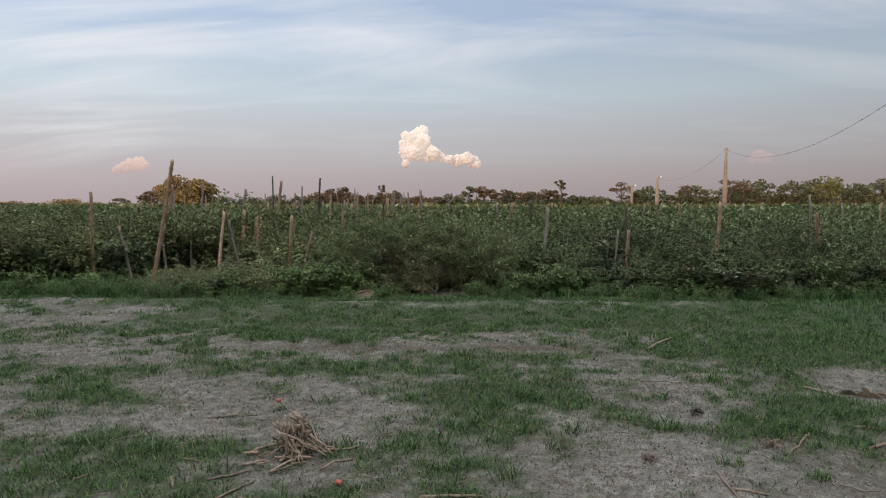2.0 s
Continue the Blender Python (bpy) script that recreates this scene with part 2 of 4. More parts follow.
def ground_mat():
    """Pale dry silt with cracks of darker earth and litter; thin turf where the cover is."""
    m, t, p, N = nodes_of("silt_and_turf")
    at = N("ShaderNodeAttribute")
    at.attribute_name = "turf"
    rut_and_shade = N("ShaderNodeAttribute")
    rut_and_shade.attribute_name = "rut_and_shade"
    big, mid, fine = noise_node(t, N, 0.9, 4), noise_node(t, N, 11, 7, 0.72), noise_node(t, N, 60, 6, 0.7)
    silt = ramp_node(t, N, mid.outputs["Fac"], [(0.30, (0.088, 0.078, 0.067)), (0.50, (0.180, 0.168, 0.152)), (0.70, (0.300, 0.290, 0.275))])
    tone = ramp_node(t, N, big.outputs["Fac"], [(0.3, (0.75, 0.74, 0.72)), (0.7, (1.1, 1.1, 1.12))])
    col = mix_node(t, N, 1.0, silt.outputs[0], tone.outputs[0], "MULTIPLY")
    grit = ramp_node(t, N, fine.outputs["Fac"], [(0.34, (0.32, 0.30, 0.27)), (0.47, (0.92, 0.92, 0.92)), (0.66, (1.35, 1.35, 1.33))])
    col = mix_node(t, N, 1.0, col, grit.outputs[0], "MULTIPLY")
    # brown rut soil, plus shade under the crop put into the soil colour
    col = mix_node(t, N, rut_and_shade.outputs["Fac"], col, (0.060, 0.042, 0.030))
    turf = ramp_node(t, N, fine.outputs["Fac"], [(0.34, (0.010, 0.020, 0.008)), (0.5, (0.030, 0.054, 0.020)), (0.66, (0.095, 0.110, 0.058))])
    sharp = N("ShaderNodeMath")
    sharp.operation = "MULTIPLY_ADD"
    wire(t, fine.outputs["Fac"], sharp.inputs[0])
    sharp.inputs[1].default_value = 1.1
    sharp.inputs[2].default_value = -0.58
    s2 = N("ShaderNodeMath")
    s2.operation, s2.use_clamp = "ADD", True
    wire(t, sharp.outputs[0], s2.inputs[0])
    wire(t, at.outputs["Fac"], s2.inputs[1])
    col = mix_node(t, N, s2.outputs[0], col, turf.outputs[0])
    wire(t, col, p.inputs["Base Color"])
    p.inputs["Roughness"].default_value = 0.95
    p.inputs["Specular IOR Level"].default_value = 0.15
    h = N("ShaderNodeMath")
    h.operation = "MULTIPLY_ADD"
    wire(t, mid.outputs["Fac"], h.inputs[0])
    h.inputs[1].default_value = 1.5
    wire(t, fine.outputs["Fac"], h.inputs[2])
    bump_node(t, N, p, h.outputs[0], 0.7, 0.025)
    return m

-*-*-

» **AIM**
Return to the listing above and set it down exactly, leaving out its pictures.

» **RESPONSE TO THIS EXERCISE**
2.0 s
Continue the Blender Python (bpy) script that recreates this scene with part 2 of 4. More parts follow.
def ground_mat():
    """Pale dry silt with cracks of darker earth and litter; thin turf where the cover is."""
    m, t, p, N = nodes_of("silt_and_turf")
    at = N("ShaderNodeAttribute")
    at.attribute_name = "turf"
    rut_and_shade = N("ShaderNodeAttribute")
    rut_and_shade.attribute_name = "rut_and_shade"
    big, mid, fine = noise_node(t, N, 0.9, 4), noise_node(t, N, 11, 7, 0.72), noise_node(t, N, 60, 6, 0.7)
    silt = ramp_node(t, N, mid.outputs["Fac"], [(0.30, (0.088, 0.078, 0.067)), (0.50, (0.180, 0.168, 0.152)), (0.70, (0.300, 0.290, 0.275))])
    tone = ramp_node(t, N, big.outputs["Fac"], [(0.3, (0.75, 0.74, 0.72)), (0.7, (1.1, 1.1, 1.12))])
    col = mix_node(t, N, 1.0, silt.outputs[0], tone.outputs[0], "MULTIPLY")
    grit = ramp_node(t, N, fine.outputs["Fac"], [(0.34, (0.32, 0.30, 0.27)), (0.47, (0.92, 0.92, 0.92)), (0.66, (1.35, 1.35, 1.33))])
    col = mix_node(t, N, 1.0, col, grit.outputs[0], "MULTIPLY")
    # brown rut soil, plus shade under the crop put into the soil colour
    col = mix_node(t, N, rut_and_shade.outputs["Fac"], col, (0.060, 0.042, 0.030))
    turf = ramp_node(t, N, fine.outputs["Fac"], [(0.34, (0.010, 0.020, 0.008)), (0.5, (0.030, 0.054, 0.020)), (0.66, (0.095, 0.110, 0.058))])
    sharp = N("ShaderNodeMath")
    sharp.operation = "MULTIPLY_ADD"
    wire(t, fine.outputs["Fac"], sharp.inputs[0])
    sharp.inputs[1].default_value = 1.1
    sharp.inputs[2].default_value = -0.58
    s2 = N("ShaderNodeMath")
    s2.operation, s2.use_clamp = "ADD", True
    wire(t, sharp.outputs[0], s2.inputs[0])
    wire(t, at.outputs["Fac"], s2.inputs[1])
    col = mix_node(t, N, s2.outputs[0], col, turf.outputs[0])
    wire(t, col, p.inputs["Base Color"])
    p.inputs["Roughness"].default_value = 0.95
    p.inputs["Specular IOR Level"].default_value = 0.15
    h = N("ShaderNodeMath")
    h.operation = "MULTIPLY_ADD"
    wire(t, mid.outputs["Fac"], h.inputs[0])
    h.inputs[1].default_value = 1.5
    wire(t, fine.outputs["Fac"], h.inputs[2])
    bump_node(t, N, p, h.outputs[0], 0.7, 0.025)
    return m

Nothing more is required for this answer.